**Set task**
Below are the records; pull every line that includes "objects".

**Exercise materials**
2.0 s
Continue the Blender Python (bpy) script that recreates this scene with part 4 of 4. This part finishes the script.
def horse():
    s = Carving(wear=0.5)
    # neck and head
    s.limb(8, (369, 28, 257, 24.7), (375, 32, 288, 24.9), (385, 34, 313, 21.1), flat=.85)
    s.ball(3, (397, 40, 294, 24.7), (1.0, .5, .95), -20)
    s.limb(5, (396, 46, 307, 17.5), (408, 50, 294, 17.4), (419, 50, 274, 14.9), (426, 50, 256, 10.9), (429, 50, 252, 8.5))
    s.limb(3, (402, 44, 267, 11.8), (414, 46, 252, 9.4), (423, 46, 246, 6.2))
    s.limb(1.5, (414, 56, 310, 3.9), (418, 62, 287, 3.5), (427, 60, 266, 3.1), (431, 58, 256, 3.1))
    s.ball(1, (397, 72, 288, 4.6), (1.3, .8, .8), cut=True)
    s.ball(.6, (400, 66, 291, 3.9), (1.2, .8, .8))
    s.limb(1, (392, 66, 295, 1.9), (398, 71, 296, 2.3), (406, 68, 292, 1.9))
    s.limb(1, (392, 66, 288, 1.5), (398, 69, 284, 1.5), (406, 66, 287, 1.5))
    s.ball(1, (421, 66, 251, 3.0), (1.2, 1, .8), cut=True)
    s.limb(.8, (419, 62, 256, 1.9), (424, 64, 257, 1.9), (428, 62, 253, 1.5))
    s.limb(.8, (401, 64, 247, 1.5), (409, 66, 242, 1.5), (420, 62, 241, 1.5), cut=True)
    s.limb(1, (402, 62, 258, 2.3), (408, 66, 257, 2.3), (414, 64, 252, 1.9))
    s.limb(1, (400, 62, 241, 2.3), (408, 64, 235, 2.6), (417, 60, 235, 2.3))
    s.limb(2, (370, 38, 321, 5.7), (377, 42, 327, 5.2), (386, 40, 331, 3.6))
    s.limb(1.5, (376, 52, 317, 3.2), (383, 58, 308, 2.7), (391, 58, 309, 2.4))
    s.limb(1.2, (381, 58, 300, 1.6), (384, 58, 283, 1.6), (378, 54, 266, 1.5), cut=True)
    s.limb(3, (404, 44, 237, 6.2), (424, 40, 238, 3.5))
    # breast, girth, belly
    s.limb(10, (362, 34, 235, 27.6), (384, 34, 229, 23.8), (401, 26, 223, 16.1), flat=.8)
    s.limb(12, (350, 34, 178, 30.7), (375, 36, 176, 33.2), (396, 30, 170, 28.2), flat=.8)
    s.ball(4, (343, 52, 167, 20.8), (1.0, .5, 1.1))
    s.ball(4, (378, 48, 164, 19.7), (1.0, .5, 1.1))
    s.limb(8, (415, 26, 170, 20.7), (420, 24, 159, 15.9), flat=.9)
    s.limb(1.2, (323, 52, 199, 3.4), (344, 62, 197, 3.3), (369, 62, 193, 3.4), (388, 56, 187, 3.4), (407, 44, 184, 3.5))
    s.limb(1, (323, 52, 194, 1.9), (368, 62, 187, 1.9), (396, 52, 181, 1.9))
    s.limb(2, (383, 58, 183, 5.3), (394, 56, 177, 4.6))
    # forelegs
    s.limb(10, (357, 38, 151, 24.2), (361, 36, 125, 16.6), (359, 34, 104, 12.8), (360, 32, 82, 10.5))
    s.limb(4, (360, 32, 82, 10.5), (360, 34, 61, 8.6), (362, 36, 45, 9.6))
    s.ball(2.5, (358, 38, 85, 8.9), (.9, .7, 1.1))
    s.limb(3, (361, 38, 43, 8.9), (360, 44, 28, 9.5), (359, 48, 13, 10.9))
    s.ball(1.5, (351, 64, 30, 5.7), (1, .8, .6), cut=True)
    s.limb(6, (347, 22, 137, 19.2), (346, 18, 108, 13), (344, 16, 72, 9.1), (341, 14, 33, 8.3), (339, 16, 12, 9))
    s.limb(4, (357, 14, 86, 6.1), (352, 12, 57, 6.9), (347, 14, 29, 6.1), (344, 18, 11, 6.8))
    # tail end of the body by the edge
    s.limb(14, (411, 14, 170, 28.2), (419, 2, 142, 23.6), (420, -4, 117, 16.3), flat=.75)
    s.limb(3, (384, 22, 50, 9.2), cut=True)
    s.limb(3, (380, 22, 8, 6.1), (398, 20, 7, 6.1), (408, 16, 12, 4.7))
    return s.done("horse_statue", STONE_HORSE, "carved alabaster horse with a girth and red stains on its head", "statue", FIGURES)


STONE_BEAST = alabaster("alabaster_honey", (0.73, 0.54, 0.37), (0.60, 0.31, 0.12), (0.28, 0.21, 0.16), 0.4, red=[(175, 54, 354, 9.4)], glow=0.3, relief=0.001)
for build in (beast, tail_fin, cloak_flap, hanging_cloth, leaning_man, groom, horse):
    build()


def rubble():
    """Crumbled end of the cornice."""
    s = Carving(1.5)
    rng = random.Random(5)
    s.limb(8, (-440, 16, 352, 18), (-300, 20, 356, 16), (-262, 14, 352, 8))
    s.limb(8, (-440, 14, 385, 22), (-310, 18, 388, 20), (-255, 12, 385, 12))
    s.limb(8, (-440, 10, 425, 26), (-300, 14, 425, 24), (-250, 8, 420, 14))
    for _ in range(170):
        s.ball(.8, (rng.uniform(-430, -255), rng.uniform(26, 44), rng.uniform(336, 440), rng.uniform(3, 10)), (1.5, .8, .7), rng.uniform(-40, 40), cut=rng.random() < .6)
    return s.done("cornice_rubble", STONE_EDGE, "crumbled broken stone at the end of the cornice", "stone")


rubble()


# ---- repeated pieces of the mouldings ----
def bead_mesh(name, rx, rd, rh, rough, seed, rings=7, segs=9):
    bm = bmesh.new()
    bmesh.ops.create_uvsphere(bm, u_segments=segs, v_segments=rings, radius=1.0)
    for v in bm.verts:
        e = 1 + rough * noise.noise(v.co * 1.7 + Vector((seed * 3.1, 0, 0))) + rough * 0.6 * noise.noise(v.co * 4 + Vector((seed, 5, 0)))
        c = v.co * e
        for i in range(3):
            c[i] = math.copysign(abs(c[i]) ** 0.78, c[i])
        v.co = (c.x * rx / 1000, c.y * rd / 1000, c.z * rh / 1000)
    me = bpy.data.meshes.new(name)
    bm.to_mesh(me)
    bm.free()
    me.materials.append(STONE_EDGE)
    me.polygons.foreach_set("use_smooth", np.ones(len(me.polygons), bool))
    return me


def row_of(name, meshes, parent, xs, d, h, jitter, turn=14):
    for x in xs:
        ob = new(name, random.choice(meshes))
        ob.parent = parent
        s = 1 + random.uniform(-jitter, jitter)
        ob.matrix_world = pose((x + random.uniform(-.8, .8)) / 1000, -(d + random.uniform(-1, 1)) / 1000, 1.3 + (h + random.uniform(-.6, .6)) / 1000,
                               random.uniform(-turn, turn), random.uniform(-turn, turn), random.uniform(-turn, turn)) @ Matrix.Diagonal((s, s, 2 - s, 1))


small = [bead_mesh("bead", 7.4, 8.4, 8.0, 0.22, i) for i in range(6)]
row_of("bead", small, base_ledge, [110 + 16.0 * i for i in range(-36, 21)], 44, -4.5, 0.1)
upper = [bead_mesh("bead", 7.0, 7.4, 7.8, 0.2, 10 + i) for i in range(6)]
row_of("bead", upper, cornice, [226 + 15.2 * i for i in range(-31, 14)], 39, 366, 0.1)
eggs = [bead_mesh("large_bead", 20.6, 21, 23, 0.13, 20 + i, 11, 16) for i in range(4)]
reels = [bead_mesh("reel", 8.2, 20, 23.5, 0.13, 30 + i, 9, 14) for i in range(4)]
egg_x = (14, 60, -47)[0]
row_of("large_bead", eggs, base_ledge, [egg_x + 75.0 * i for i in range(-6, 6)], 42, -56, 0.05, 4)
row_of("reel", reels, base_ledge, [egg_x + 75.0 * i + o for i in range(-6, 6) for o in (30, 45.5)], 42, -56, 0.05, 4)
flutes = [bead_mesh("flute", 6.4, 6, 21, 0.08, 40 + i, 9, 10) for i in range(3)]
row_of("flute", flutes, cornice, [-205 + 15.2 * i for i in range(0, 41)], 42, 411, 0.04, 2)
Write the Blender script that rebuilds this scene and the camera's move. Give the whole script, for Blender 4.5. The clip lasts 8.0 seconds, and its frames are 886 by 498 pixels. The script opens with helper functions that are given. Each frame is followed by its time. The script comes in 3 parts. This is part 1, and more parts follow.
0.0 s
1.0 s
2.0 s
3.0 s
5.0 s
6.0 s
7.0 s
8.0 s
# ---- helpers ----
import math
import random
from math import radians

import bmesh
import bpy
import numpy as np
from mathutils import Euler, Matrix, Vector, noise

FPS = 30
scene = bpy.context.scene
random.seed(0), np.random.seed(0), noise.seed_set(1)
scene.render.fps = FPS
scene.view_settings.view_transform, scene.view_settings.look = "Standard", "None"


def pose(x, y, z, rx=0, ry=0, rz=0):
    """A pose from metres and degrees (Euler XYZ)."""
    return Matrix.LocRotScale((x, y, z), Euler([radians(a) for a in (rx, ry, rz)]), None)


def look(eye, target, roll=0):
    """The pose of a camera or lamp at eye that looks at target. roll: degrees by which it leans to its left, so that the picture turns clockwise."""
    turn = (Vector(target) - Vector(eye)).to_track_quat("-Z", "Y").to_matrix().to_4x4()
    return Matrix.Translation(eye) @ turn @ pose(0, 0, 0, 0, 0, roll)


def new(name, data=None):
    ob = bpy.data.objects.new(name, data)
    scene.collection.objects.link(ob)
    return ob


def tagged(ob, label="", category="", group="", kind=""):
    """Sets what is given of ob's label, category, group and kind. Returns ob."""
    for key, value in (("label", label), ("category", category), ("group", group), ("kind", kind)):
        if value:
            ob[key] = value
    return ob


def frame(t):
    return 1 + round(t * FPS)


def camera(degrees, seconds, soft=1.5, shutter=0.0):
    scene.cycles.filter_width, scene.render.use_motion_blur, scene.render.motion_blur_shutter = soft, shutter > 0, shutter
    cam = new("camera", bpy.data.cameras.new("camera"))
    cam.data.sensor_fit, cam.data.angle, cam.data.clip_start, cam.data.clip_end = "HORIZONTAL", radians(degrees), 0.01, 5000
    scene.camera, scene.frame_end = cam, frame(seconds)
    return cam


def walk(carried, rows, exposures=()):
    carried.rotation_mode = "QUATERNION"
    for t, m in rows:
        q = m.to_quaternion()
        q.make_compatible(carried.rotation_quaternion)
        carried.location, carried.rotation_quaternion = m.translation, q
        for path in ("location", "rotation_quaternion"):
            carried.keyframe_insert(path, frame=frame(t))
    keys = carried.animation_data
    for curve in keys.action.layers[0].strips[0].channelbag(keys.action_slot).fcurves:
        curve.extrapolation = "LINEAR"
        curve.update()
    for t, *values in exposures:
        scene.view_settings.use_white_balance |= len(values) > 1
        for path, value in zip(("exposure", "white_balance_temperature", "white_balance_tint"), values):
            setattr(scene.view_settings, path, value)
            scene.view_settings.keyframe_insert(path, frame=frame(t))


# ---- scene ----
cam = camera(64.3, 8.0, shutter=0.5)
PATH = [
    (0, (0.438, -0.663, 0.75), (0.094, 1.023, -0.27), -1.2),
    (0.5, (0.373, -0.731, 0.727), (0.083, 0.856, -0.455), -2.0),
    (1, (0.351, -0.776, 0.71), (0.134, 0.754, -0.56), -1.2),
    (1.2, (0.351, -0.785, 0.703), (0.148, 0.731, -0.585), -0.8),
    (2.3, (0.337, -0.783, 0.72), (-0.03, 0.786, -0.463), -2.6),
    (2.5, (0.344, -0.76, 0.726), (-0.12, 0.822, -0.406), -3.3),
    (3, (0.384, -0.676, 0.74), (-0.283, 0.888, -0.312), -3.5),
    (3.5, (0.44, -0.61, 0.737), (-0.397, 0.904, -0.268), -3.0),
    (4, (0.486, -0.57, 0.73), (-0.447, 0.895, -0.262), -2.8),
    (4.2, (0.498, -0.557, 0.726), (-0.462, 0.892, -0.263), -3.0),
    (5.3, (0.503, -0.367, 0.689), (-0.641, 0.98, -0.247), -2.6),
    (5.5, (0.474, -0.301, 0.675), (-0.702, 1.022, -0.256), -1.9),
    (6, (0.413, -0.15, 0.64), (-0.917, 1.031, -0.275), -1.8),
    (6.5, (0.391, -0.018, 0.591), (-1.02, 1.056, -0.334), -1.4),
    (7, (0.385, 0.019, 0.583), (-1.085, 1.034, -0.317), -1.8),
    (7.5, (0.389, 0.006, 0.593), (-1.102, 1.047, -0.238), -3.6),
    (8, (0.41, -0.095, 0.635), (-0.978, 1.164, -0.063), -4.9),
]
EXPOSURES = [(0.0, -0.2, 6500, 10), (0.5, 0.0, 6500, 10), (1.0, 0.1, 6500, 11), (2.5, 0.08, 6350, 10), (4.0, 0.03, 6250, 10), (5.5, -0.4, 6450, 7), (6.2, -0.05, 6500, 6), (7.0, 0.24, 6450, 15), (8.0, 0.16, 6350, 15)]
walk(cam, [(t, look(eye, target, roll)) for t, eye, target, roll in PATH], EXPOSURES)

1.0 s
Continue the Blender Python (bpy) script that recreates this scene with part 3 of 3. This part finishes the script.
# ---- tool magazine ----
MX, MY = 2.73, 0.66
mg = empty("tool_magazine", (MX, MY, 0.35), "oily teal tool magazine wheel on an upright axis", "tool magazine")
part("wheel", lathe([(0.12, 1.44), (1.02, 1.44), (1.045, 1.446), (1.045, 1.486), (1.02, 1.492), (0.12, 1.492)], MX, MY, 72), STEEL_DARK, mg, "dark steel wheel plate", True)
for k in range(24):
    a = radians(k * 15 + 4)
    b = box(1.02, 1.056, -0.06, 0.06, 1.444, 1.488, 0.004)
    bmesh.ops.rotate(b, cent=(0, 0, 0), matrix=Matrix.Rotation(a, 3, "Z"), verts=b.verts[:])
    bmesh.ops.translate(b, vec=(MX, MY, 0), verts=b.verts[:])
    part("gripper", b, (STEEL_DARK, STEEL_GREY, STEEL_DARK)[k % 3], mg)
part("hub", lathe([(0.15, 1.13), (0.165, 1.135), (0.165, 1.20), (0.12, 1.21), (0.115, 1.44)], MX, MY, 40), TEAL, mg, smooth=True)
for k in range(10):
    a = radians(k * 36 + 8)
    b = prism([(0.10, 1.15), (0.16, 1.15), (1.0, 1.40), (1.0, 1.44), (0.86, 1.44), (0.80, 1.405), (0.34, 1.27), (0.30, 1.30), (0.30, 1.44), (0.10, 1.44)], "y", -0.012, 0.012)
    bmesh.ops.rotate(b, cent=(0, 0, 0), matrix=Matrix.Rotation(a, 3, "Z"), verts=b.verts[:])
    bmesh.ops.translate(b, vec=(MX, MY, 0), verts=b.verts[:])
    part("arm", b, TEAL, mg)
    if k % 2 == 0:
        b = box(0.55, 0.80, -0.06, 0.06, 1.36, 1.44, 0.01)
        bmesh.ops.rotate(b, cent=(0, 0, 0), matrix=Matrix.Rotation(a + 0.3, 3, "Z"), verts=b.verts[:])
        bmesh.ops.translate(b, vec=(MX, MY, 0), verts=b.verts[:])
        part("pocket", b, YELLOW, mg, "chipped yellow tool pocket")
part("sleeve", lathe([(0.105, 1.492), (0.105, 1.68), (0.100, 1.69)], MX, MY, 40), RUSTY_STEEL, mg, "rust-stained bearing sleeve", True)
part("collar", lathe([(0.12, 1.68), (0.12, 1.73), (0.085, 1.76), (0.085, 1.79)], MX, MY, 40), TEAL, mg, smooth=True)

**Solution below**
    ob = bpy.data.objects.new(name, data)
    scene.collection.objects.link(ob)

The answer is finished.